-- start of PROVIDED MATERIAL --

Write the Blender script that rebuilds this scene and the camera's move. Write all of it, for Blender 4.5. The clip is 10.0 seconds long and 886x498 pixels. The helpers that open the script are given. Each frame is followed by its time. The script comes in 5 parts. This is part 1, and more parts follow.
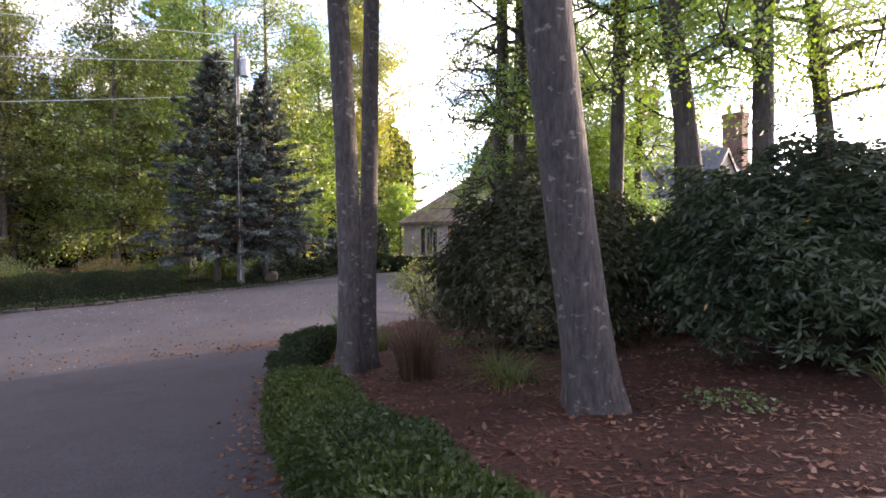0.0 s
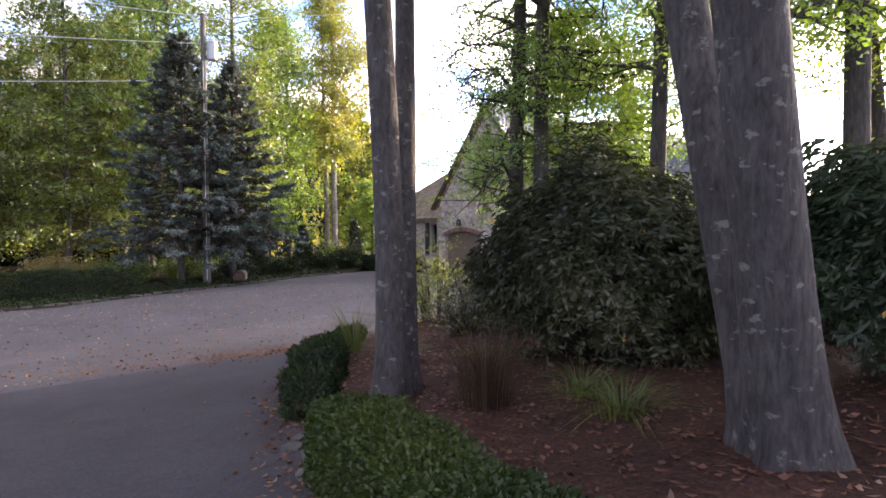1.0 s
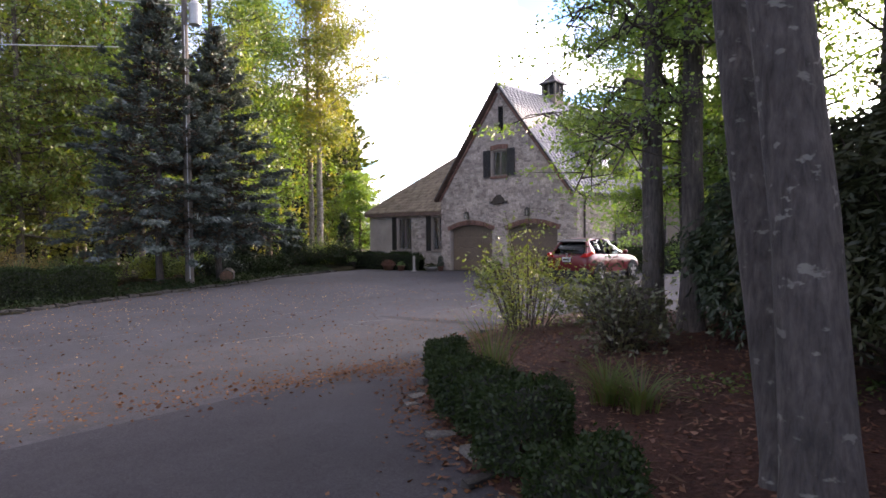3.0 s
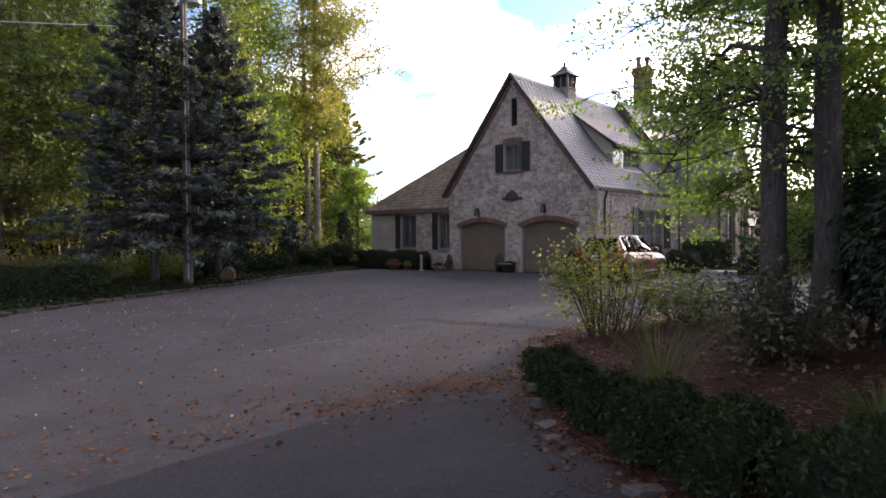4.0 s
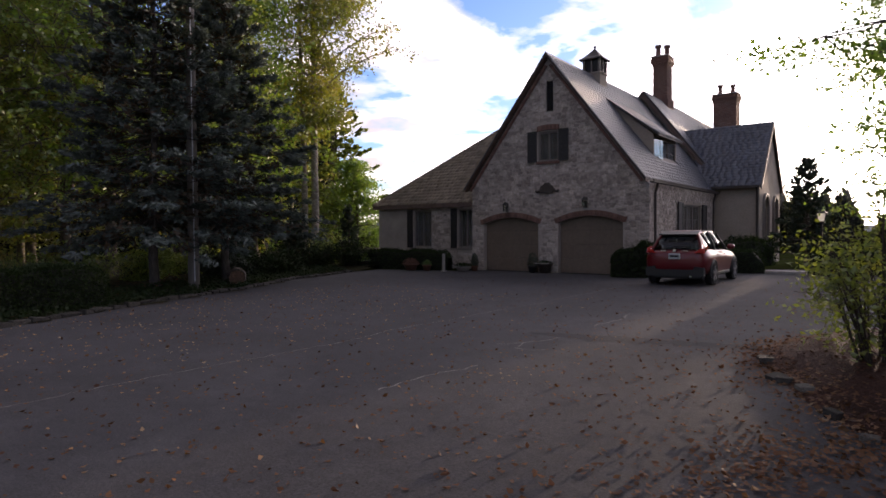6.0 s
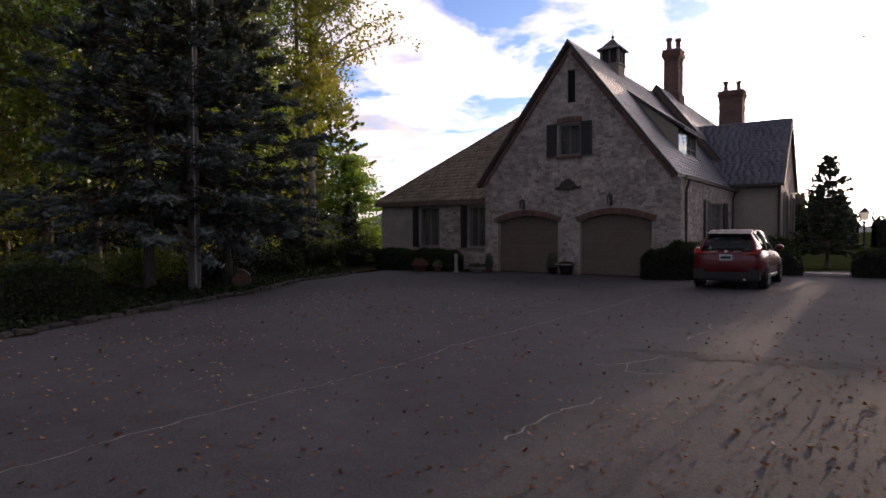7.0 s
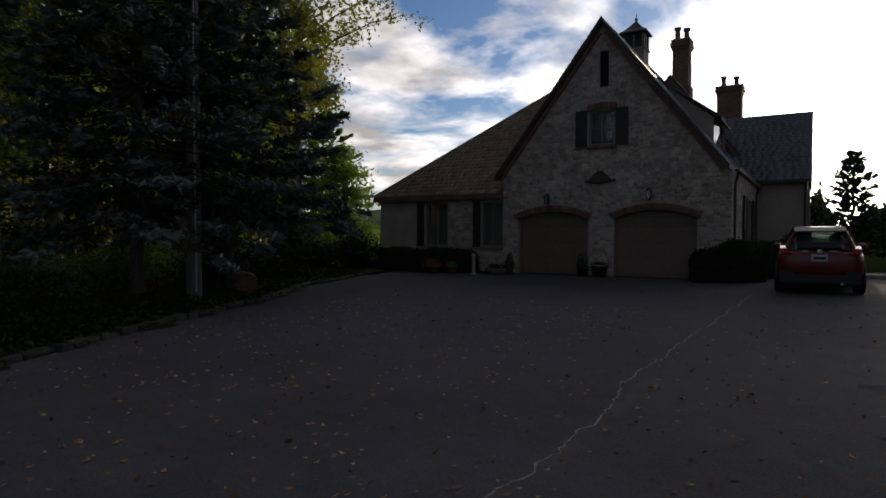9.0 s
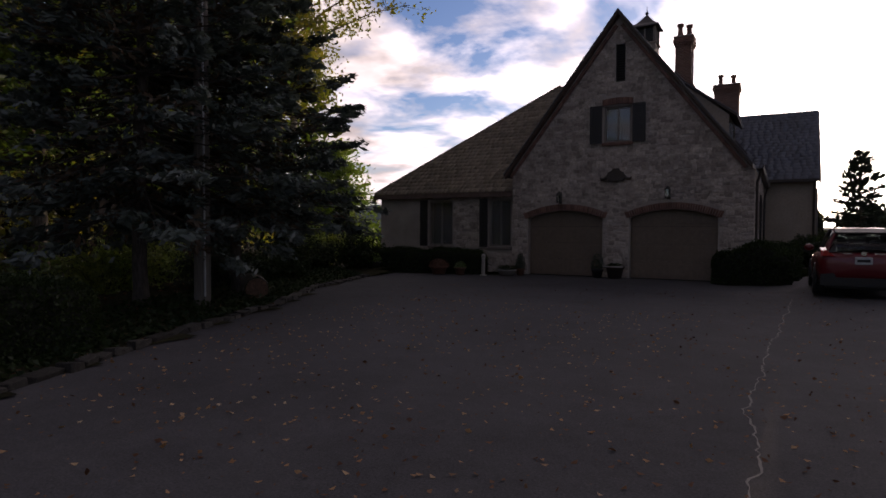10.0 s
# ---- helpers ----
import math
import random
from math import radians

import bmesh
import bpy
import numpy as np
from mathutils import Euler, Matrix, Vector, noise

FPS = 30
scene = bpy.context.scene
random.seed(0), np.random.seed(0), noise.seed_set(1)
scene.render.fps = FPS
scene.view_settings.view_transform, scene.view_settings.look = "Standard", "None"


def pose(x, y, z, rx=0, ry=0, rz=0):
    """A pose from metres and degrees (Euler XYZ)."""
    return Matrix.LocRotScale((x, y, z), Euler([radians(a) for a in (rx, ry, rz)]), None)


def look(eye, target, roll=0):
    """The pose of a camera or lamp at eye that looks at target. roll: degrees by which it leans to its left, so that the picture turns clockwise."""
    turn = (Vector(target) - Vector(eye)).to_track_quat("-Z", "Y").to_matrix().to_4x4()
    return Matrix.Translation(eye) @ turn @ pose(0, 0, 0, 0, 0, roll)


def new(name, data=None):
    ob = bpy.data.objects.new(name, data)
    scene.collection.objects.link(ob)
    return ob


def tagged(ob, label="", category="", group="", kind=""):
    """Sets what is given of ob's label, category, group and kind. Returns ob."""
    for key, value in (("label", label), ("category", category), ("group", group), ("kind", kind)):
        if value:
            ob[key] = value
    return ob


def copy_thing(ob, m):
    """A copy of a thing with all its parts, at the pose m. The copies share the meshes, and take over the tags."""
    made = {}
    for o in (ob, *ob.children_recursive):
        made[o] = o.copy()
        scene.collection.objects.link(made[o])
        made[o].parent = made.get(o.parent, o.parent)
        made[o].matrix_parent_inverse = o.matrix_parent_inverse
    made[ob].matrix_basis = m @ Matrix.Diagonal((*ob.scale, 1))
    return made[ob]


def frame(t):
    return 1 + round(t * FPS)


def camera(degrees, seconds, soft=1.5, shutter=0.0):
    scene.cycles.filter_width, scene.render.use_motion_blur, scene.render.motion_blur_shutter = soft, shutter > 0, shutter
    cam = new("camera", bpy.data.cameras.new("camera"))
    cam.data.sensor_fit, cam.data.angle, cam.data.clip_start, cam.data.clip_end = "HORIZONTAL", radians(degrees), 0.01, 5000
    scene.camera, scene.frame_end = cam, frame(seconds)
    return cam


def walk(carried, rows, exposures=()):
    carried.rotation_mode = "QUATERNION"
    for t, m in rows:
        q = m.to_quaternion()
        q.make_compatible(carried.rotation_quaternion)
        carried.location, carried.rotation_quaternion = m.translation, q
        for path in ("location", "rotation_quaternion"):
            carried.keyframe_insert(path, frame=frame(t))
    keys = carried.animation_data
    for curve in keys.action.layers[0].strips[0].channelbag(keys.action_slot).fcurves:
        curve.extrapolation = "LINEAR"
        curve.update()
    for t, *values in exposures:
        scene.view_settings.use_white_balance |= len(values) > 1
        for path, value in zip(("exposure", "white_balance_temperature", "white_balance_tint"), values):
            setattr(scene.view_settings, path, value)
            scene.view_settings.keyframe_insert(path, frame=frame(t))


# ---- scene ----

-- end of PROVIDED MATERIAL --

== STATED TASK ==
Exactly as they appear, print the lines of the listing above from its first line through the line that contains "scene.render.fps = FPS", minus the pictures.

== ANSWER ==
Write the Blender script that rebuilds this scene and the camera's move. Write all of it, for Blender 4.5. The clip is 10.0 seconds long and 886x498 pixels. The helpers that open the script are given. Each frame is followed by its time. The script comes in 5 parts. This is part 1, and more parts follow.
0.0 s
1.0 s
3.0 s
4.0 s
6.0 s
7.0 s
9.0 s
10.0 s
# ---- helpers ----
import math
import random
from math import radians

import bmesh
import bpy
import numpy as np
from mathutils import Euler, Matrix, Vector, noise

FPS = 30
scene = bpy.context.scene
random.seed(0), np.random.seed(0), noise.seed_set(1)
scene.render.fps = FPS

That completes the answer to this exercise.